GLENN: Of course, we are.
STU: To me, I think there's a lot of bolder projects. There's a bunch of crap in our military.
That tough is our higher priority target, let's put it that way. Then eliminating potential limitations in these fields.
Even though, I know what you're saying. They might be obsolete in a few years.
GLENN: And you will to have come in front of a committee, that is like filled with Elon Musks. And say, here's the pitch!
I don't want the decision to be made by the senators or the generals at this point.
STU: Yeah.
GLENN: Here's the pitch. Here's why we think this fits with tomorrow's technology.
STU: And they won't be in an adviser role. But we do have a system of government to follow.
GLENN: Yeah. I know. But they should be the ones saying, don't do that, Senator. Don't do that. That's stupid. If they want to do that. We'll vote them out.
We will all know which ones are doing it. Because they're funneling money to their friends.
STU: Part of this comes to the way I think about government spending. Government spending is always worse than the private sector.
GLENN: Huh.
STU: Which is a very basic conservative point. Right?
I think though, the one time, that you -- obviously, constitutionally, you have certain powers, the government spends.
Defense is one of them.
That they will typically be responsible for.
The way I look at it, is government can do some things relatively well.
If you don't care about efficiency. Businesses do. Right?
So they will -- they will not take certain risks, that, you know, have a low percentage chance of paying off.
And the idea that maybe you come up a nuclear bomb.
And you're able to stop global wars for multiple decades.
You know, a private company. You know, like -- very -- certainly, they shouldn't be coming with nuclear bombs. You know what I'm saying. That type of risk. That type of expenditure. That will likely fail. Is the type of thing that the government can take on.
Because when you don't care about efficiency. When you don't care about. Hey, we tried 25 things. Twenty-four of them failed. That's okay.

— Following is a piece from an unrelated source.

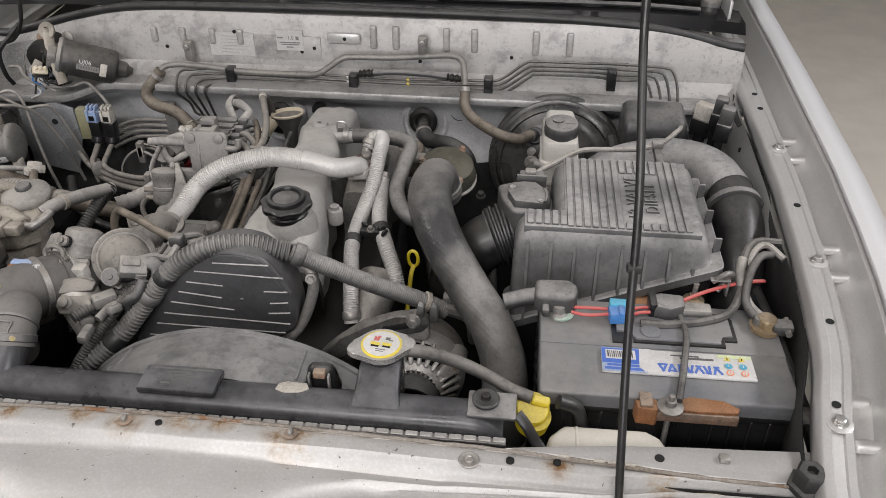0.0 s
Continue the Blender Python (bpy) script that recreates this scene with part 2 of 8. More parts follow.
PINK = mat("pink_wire", (0.58, 0.13, 0.20), 0.5, 0, (0.44, 0.11, 0.15), 60, 0.7, 0.03, dust=0.4, dust_colour=(0.4, 0.3, 0.28))
GREENWASH = mat("pale_green_print", (0.62, 0.68, 0.42), 0.5)
ORANGE = mat("orange_print", (0.8, 0.3, 0.16), 0.5)
DOTPAINT = mat("dull_yellow_paint", (0.58, 0.46, 0.04), 0.6, 0, (0.28, 0.22, 0.08), 90, 0.9, 0.02, dust=0.6)
RUST = mat("rusted_steel", (0.33, 0.14, 0.055), 0.85, 0.15, (0.16, 0.07, 0.035), 60, 1.0, 0.5, 300, dust=0.4, dust_colour=(0.42, 0.27, 0.16))
RUSTED = mat("rust_stained_bracket", (0.27, 0.2, 0.155), 0.8, 0.3, (0.33, 0.17, 0.09), 45, 1.0, 0.35, 300, dust=0.6, dust_colour=(0.4, 0.35, 0.28))
COPPERISH = mat("brass_fitting", (0.48, 0.36, 0.21), 0.5, 0.6, (0.36, 0.26, 0.15), 60, 0.9, 0.12, dust=0.7, dust_colour=(0.46, 0.4, 0.31))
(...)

GLENN: Look. Private industry should be doing this, leading this. But the government is already in bed. DARPA is already doing this. The CIA is the one who helped fund the Silicon Valley in the 1960s. Please, let's get over our little illusion, that they're not involved in any of this.

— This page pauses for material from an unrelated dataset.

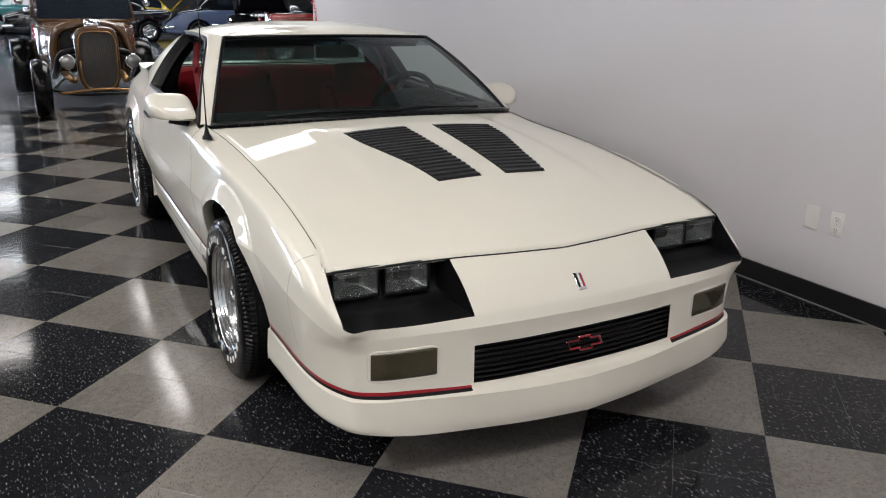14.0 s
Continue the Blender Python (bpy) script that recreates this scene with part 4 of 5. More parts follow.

Let me give you an example, on something the president I hope will talk about tonight: The private sector versus big government and Biden spending spree. What Trump is doing, and what Biden did.
The president has been in for 40 days. I've never seen anything like this, in 40 days.
So he's been in office for 40 days. And the numbers he's bringing into the economy, are staggering. Yesterday.
Taiwan, semi conductors. Which is the greatest news you could possibly hear, if you understand what this means. Taiwan makes all of the best semi conductors and super conductors. And they're dropping $100 billion to build chip factories here in America. Apple, 500 billion over four years, to crank up its manufacturing.
Think Texas server plants, not sweatshops.
SoftBank is in for 100 billion on AI. UAE is tossing 20 billion into data centers. That's $700 billion in private sector commitments. Now, some people are saying that it's as high as 1.7 trillion.
But I can't track those numbers, and get -- I can get a lot of rumors. A lot of, yeah, maybe.
But I don't have -- this is real. This is almost a trillion dollars. Remember, our -- the investment for Barack Obama, the reinvestment act. Was 787 billion. This is 720 billion. All coming, want from tax dollars. Not coming from government IOUs. But real money from companies all over the world. That are betting on America.
This number, like I said, can be verified. And they're not handouts.
Now, just the investment from TCMC, could mean 40,000 construction jobs.
And 6,000 high-tech gigs. Apple, thousands.
This is the private sector.
Not because Uncle Sam wrote a check. But because Trump demanded the same rules on tariffs, for everyone.
We're going to charge you, what you charge us!
That is fair on any playground, anywhere in the world!
And then he sweetened the deal by cutting the red tape and the tax advantages that no other country will offer. And said, build it here.
Bring those jobs here.
We're a stable country. We're the future.